Do you think the coming elections will be part of the presidential campaign?

Yes, but we’ll have to pay a very high price. I think that these early parliamentary elections are a very bad mistake that was made above all by the president. He wasn’t supported by the international community, not even by those who had always supported him in the past. He’s obviously counting on a PR-NU coalition to be formed after the elections. Then he will be able to run his country somehow. But this alliance will not give the president any political dividends.

In view of the political situation that has developed in Ukraine in recent years, will there be any new people coming to power?

It is necessary for new people to come into power, but this is highly unlikely. It is very difficult to establish a new party in our country, let alone allow it to spread its wings. Once a new political figure emerging in Ukrainian politics manages to spend some time in all the political parties, s/he becomes uninteresting. Given the situation, I’m not sure that our young politicians will make it into the limelight. They are being used eagerly as a “side dish,” only to be dumped afterwards. Today people like Arsenii Yatseniuk, Anatolii Hrytsenko, Yurii Lutsenko, et al., are very popular, but they lack the desire to see the big strategic picture.

No matter what our attitude is to Western politicians, their small political steps are thought out from the standpoint of big politics. No such well-thought-out steps are being made in Ukrainian politics. That’s why people have the impression that politics is like a communal apartment where the tenants are constantly arguing over a frying pan. Concealed behind the ambitions of our politicians are political passions triggered by the question of how to climb up another rung in the hierarchy of power.

Does the general public have an opportunity to influence political events in Ukraine?

Our politicians may not notice it, but the public has an impact on Ukrainian politics. When our statesmen realize that they have to scramble out of their political shambles, they start talking about the public’s interests. This is especially apparent during election campaigns. Unlike politicians, ordinary people have a lot of common sense. For example, the split in the country that we discussed earlier is not manifested among ordinary people. This mood should have a positive effect on current politicians because their aggressive attitudes are absolutely unacceptable to the general public. They don’t seem to understand that people are outraged by threats to their personal security, and that they will never vote for a politician who is aggressive.

Do you think that Ukraine will manage to avoid being influenced by such strong external political factors as the US, Russia, or the EU?
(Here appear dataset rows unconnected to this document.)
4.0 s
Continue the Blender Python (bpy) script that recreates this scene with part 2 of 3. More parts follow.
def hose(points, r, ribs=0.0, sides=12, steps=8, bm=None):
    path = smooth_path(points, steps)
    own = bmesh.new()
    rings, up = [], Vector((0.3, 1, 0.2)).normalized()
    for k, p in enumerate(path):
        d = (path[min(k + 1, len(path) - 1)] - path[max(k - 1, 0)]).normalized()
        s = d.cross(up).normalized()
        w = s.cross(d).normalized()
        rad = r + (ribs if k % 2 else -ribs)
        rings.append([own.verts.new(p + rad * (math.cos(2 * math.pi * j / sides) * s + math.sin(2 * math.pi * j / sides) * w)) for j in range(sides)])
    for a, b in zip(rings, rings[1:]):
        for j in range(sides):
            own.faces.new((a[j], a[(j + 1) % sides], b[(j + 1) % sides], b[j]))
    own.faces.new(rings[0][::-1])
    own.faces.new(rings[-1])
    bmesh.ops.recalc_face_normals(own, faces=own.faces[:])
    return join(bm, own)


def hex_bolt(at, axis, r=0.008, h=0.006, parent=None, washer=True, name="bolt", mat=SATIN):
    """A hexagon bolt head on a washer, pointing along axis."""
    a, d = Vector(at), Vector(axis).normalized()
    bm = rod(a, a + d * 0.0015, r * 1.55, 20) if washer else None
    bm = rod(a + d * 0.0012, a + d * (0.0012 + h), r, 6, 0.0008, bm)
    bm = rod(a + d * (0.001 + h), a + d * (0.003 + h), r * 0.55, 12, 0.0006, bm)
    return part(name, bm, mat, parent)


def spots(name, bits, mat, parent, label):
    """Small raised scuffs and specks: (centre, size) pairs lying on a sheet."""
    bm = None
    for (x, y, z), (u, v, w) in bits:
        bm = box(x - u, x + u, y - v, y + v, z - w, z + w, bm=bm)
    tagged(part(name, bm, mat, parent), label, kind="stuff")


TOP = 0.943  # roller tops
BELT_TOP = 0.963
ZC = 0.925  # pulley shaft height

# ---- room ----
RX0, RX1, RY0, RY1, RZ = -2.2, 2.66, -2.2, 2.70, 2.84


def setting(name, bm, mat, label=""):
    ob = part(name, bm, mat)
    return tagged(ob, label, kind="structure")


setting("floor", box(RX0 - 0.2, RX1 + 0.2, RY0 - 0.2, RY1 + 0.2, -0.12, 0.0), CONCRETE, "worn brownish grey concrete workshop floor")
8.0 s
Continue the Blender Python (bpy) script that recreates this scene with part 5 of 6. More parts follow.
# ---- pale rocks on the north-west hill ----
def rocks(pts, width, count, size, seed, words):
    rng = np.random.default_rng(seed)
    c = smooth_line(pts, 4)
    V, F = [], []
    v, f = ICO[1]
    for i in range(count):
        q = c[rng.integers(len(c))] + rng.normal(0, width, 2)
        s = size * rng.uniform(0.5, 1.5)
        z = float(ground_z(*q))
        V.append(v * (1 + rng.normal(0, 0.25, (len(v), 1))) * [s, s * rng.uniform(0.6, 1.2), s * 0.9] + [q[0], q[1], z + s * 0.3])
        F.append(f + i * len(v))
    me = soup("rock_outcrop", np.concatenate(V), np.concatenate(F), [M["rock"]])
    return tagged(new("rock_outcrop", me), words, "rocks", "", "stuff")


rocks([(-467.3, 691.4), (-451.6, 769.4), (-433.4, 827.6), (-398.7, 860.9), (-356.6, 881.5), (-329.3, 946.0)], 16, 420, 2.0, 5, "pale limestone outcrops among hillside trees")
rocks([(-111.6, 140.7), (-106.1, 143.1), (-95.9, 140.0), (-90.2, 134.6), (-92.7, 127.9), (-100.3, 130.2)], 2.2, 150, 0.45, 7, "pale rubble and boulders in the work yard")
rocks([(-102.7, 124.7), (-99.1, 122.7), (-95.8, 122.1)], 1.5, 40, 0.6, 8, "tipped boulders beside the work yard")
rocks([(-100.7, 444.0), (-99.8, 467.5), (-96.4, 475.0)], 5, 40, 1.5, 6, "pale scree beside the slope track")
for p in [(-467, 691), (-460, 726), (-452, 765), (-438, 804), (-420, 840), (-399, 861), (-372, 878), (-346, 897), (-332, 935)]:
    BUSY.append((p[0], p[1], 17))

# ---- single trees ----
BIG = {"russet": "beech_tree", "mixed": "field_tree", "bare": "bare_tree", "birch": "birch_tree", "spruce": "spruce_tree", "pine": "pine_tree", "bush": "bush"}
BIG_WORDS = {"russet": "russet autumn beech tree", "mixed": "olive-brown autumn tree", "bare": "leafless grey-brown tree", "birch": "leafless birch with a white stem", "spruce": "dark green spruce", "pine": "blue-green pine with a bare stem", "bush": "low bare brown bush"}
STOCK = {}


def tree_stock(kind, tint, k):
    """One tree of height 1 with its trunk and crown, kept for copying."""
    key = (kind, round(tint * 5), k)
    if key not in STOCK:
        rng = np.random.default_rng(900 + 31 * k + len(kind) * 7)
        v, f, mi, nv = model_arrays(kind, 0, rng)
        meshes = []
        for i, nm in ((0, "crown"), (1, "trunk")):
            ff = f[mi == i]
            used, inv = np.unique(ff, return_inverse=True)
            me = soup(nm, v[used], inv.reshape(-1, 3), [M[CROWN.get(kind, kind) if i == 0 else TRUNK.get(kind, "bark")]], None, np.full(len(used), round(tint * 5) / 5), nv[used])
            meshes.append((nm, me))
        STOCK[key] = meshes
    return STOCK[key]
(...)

Europe would breathe a sigh of relief if one day Ukraine ceased to exist, because we represent problems, and Europe already has enough problems with Russia. Ukraine must coexist with the West in such a way that it will not have to get involved in international scandals because of us. At the same time, we should not expect a free ride. Our country is capable of developing its economic resources absolutely on its own, because we have our own rich intellectual and cultural potential.

As for Ukraine’s neutral status, this is an illusion. Ukraine is not Switzerland, and we don’t have banks on which the world economy relies. Hungary and Czechoslovakia tried to become neutral countries in 1956 and 1968, respectively, and we know the outcome: Soviet tanks on the streets of Budapest and Prague. Today it is difficult to talk about tanks in Kyiv, but they nearly drove into Tbilisi. Neutral status is good where it is possible to avoid a political and military conflict, but in the sphere of ideology this status is unfeasible.